The occasion brought in old friends from all over the country and world, some of whom I hadn't seen in a decade. A place that is more or less otherwise dead to me came alive with all of these lovely people assembling probably for the last time in the town. The place has always been unique in itself and - I think I can speak for all of us - a source of both pride and disgust. Texas, like a domineering father, is something whose character you both inherit and struggle against. It demands conformity to its alleged independent streak, and yet the struggle is to become independent of its conformity. That is the kind of real Texas, its valuable bit, that all of us at the wedding have developed.
On the flight back to DC, I read a brief essay by the writer Michael Mewshaw on travel and travel writing. Mewshaw, in his musings on his own travels to exotic places, says that Texas, where he spent a few years, is "one of the most exotic, remote, culturally fascinating, and confusing places I've ever visited." I agree. I moved there with my family at the end of high school. From Bangkok. And I struggled mightily to understand the place and not get beat up trying.
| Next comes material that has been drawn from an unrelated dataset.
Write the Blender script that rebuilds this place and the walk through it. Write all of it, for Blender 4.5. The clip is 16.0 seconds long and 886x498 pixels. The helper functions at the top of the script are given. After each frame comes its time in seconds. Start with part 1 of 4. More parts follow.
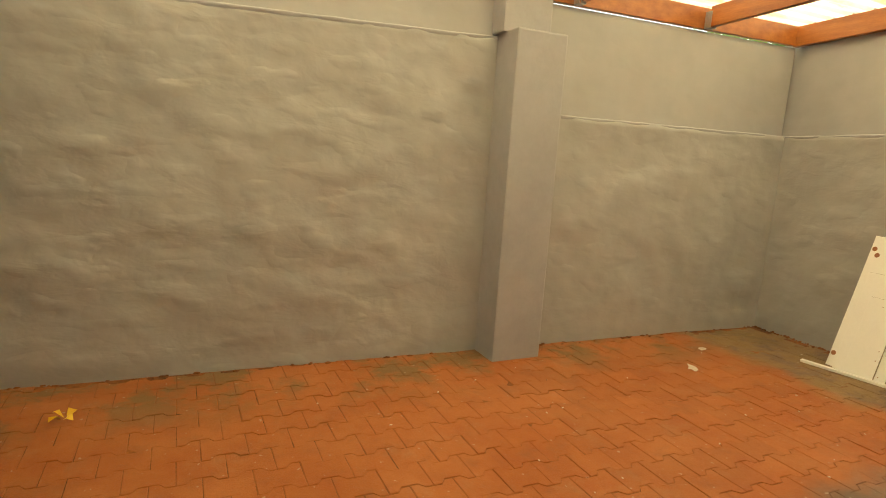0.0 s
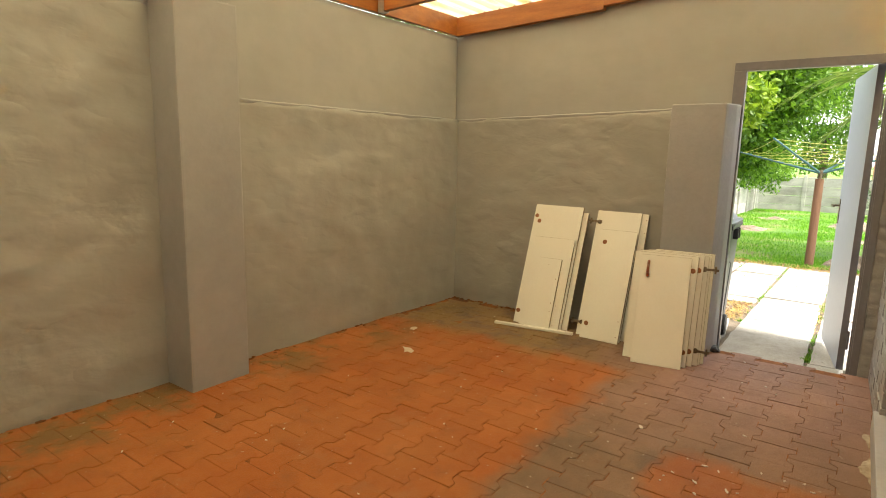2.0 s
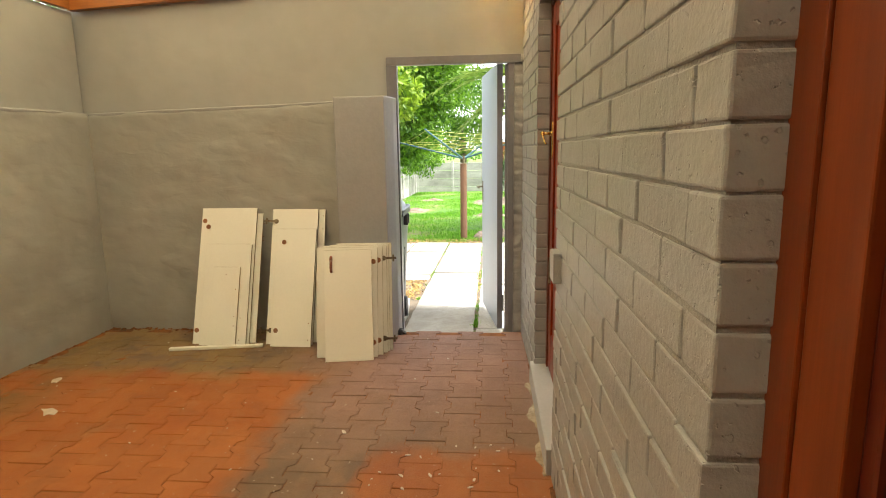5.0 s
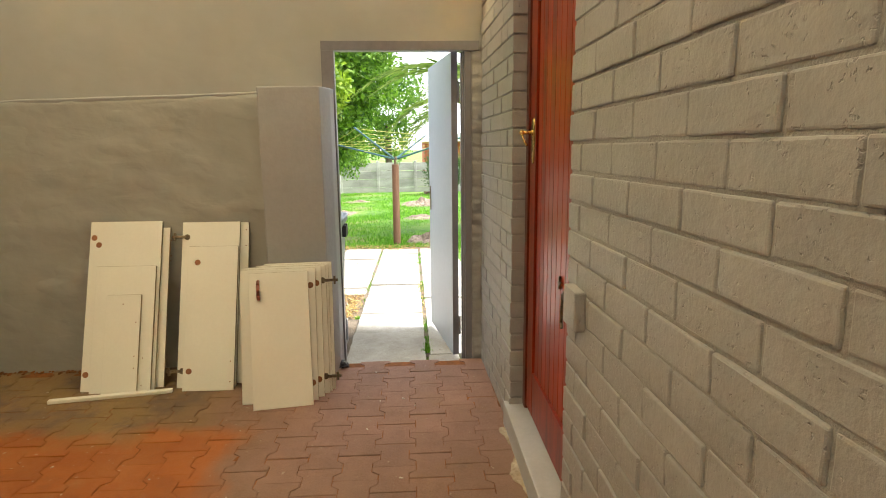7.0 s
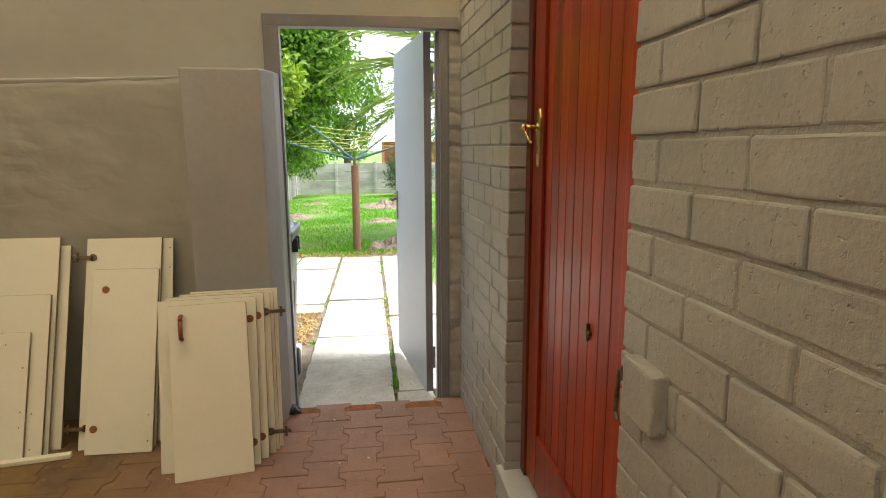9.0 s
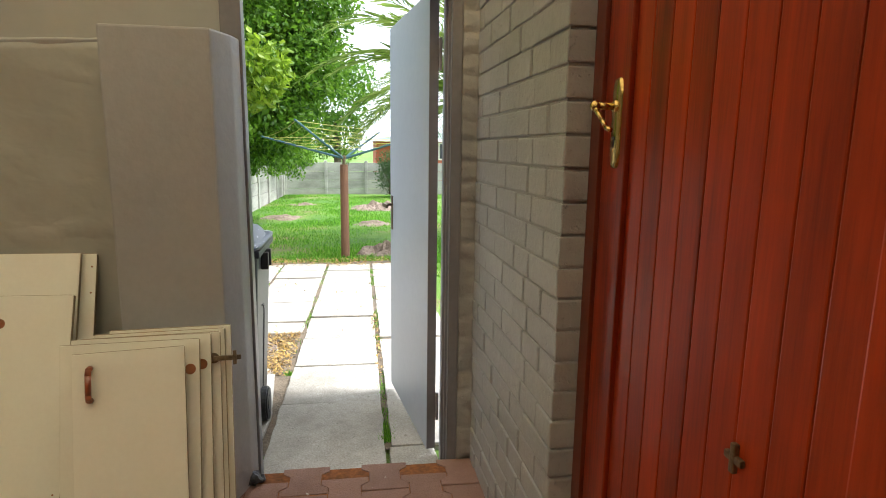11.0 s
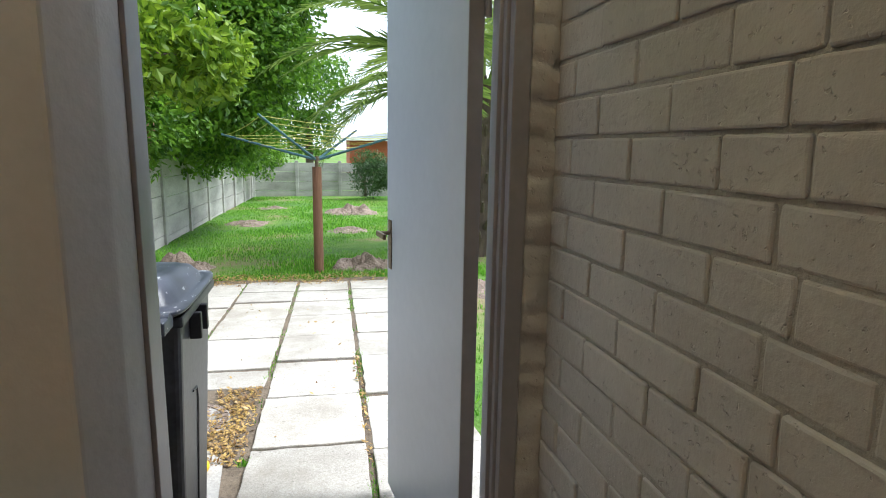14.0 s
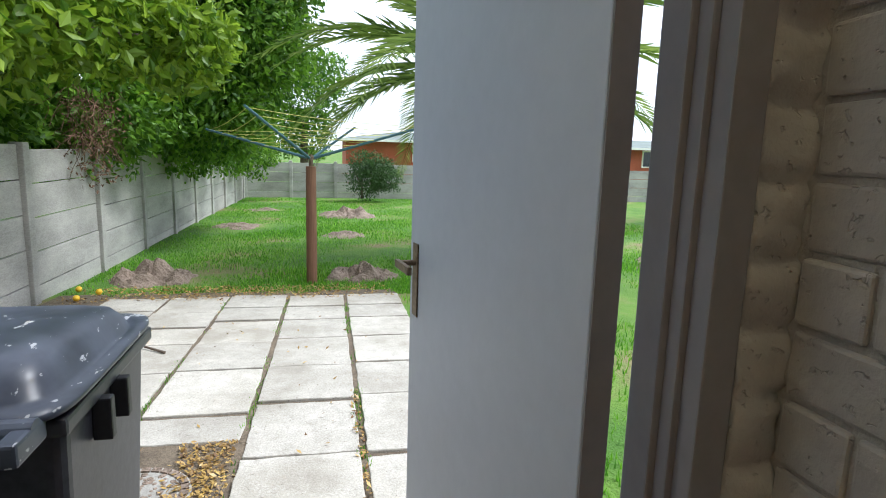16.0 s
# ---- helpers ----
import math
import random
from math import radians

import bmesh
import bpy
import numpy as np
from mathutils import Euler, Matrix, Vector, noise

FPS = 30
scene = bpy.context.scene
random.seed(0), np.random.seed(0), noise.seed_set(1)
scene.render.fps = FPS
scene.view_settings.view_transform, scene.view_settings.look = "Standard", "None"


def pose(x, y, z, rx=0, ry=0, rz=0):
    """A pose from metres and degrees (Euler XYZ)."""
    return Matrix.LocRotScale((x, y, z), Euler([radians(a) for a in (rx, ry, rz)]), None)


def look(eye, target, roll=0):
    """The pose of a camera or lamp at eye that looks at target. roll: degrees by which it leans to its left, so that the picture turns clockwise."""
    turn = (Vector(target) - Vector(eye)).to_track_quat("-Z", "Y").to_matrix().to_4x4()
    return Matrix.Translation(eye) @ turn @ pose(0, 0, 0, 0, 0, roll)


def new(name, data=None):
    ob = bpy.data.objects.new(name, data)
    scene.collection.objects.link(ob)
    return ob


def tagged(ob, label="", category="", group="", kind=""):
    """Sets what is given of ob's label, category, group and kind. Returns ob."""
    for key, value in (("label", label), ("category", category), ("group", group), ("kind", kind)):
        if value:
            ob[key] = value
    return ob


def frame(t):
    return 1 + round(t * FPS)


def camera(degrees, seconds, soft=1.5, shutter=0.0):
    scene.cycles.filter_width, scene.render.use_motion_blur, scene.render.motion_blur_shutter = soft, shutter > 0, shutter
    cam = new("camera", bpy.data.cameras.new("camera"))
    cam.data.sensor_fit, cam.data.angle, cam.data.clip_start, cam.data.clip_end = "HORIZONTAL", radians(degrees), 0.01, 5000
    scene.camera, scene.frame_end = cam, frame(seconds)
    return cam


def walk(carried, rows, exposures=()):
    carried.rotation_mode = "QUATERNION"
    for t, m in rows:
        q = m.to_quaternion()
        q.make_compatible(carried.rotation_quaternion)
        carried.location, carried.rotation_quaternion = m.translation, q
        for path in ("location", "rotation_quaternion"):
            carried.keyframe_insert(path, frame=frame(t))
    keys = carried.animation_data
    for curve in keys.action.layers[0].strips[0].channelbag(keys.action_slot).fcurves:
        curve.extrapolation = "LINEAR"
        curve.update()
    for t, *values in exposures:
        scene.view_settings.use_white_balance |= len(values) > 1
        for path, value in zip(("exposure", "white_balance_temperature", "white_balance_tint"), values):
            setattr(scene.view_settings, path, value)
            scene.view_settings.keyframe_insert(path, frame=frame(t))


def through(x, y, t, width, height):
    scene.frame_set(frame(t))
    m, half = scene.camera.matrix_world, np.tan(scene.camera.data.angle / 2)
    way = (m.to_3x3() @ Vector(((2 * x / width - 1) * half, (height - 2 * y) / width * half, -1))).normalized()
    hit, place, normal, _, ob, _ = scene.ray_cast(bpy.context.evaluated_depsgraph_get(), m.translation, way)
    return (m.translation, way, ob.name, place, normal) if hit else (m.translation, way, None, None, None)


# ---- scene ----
cam = camera(75.4, 16.0, soft=1.0)
PATH = [
    (0, (-0.068, 0.024, 1.407), (0.764, 1.81, 1.067), 3.6),
    (0.5, (0.023, 0.11, 1.395), (0.99, 1.827, 1.055), 3.2),
    (1, (0.111, 0.147, 1.403), (1.241, 1.762, 1.062), 2.9),
    (1.5, (0.165, 0.201, 1.387), (1.485, 1.665, 1.05), 2.4),
    (2, (0.168, 0.286, 1.392), (1.768, 1.44, 1.062), 1.3),
    (2.5, (0.157, 0.309, 1.405), (1.929, 1.177, 1.082), 0.3),
    (3, (0.155, 0.321, 1.409), (2.006, 1.006, 1.083), -0.3),
    (3.5, (0.164, 0.316, 1.409), (2.063, 0.851, 1.081), -0.6),
    (4, (0.197, 0.306, 1.409), (2.13, 0.694, 1.077), -0.8),
    (4.5, (0.306, 0.312, 1.398), (2.259, 0.576, 1.058), -0.9),
    (5, (0.431, 0.337, 1.399), (2.394, 0.501, 1.054), -0.9),
    (5.2, (0.479, 0.362, 1.394), (2.444, 0.496, 1.049), -0.9),
    (7.5, (1.171, 0.587, 1.413), (3.133, 0.426, 1.063), -0.6),
    (8, (1.315, 0.612, 1.405), (3.273, 0.402, 1.056), -0.6),
    (8.5, (1.487, 0.588, 1.412), (3.442, 0.352, 1.063), -0.4),
    (9, (1.655, 0.577, 1.403), (3.609, 0.334, 1.054), -0.3),
    (9.2, (1.731, 0.583, 1.401), (3.686, 0.342, 1.053), -0.4),
    (11.3, (2.449, 0.568, 1.371), (4.4, 0.287, 1.028), 0.8),
    (11.5, (2.513, 0.59, 1.372), (4.463, 0.302, 1.031), 0.6),
    (12, (2.687, 0.628, 1.382), (4.634, 0.323, 1.04), 0.7),
    (12.5, (2.869, 0.629, 1.375), (4.812, 0.301, 1.036), 0.9),
    (13, (3.053, 0.604, 1.383), (4.992, 0.258, 1.039), 0.8),
    (13.5, (3.22, 0.59, 1.371), (5.158, 0.235, 1.025), 0.8),
    (14, (3.405, 0.61, 1.382), (5.341, 0.241, 1.037), 0.9),
    (14.5, (3.581, 0.6, 1.369), (5.514, 0.219, 1.024), 1.0),
    (15, (3.787, 0.567, 1.371), (5.72, 0.184, 1.026), 1.2),
    (15.5, (3.951, 0.56, 1.359), (5.884, 0.181, 1.014), 1.3),
    (16, (4.156, 0.619, 1.344), (6.089, 0.231, 1.008), 1.7),
]
EXPOSURES = [(0, 1.62, 7050, 10), (1, 1.55, 7050, 10), (2.2, 1.30, 7100, 10), (3.2, 1.29, 7000, 10), (5, 1.42, 6750, 10), (9, 0.92, 6500, 10), (12, 0.66, 6120, 10), (14, 0.28, 5950, 10), (16, -0.05, 5950, 10)]
walk(cam, [(t, look(eye, target, roll)) for t, eye, target, roll in PATH], EXPOSURES)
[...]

After years living in Asia, I didn't fit its categories and attitudes. I eventually had to leave, and I'll never return there again to live.
As Mewshaw says, "we are... not just who and what we are. We are shaped by where we are. Place works on us just as do events and people, and we become - or have the capacity to become - different people in different settings." Yes, I've long assumed this and it lies at the core of my own predilections for travel. Perhaps I don't like who I am. Perhaps I am many-homed. But the lesson for me from this trip to Texas is that the old idea about people mattering is what really does matter in this case. Without those people who struggled against Texas while being of Texas, many of whom left for good, that particular place is an empty receptacle. The tragedy and the joy - and it's always about paradoxes - is that these friends constituted the place for me. Without them there, it is not a real place.
What remains is to know the place for the first time again, which I know I'll never do because I've known it before. What truly remains are the friends.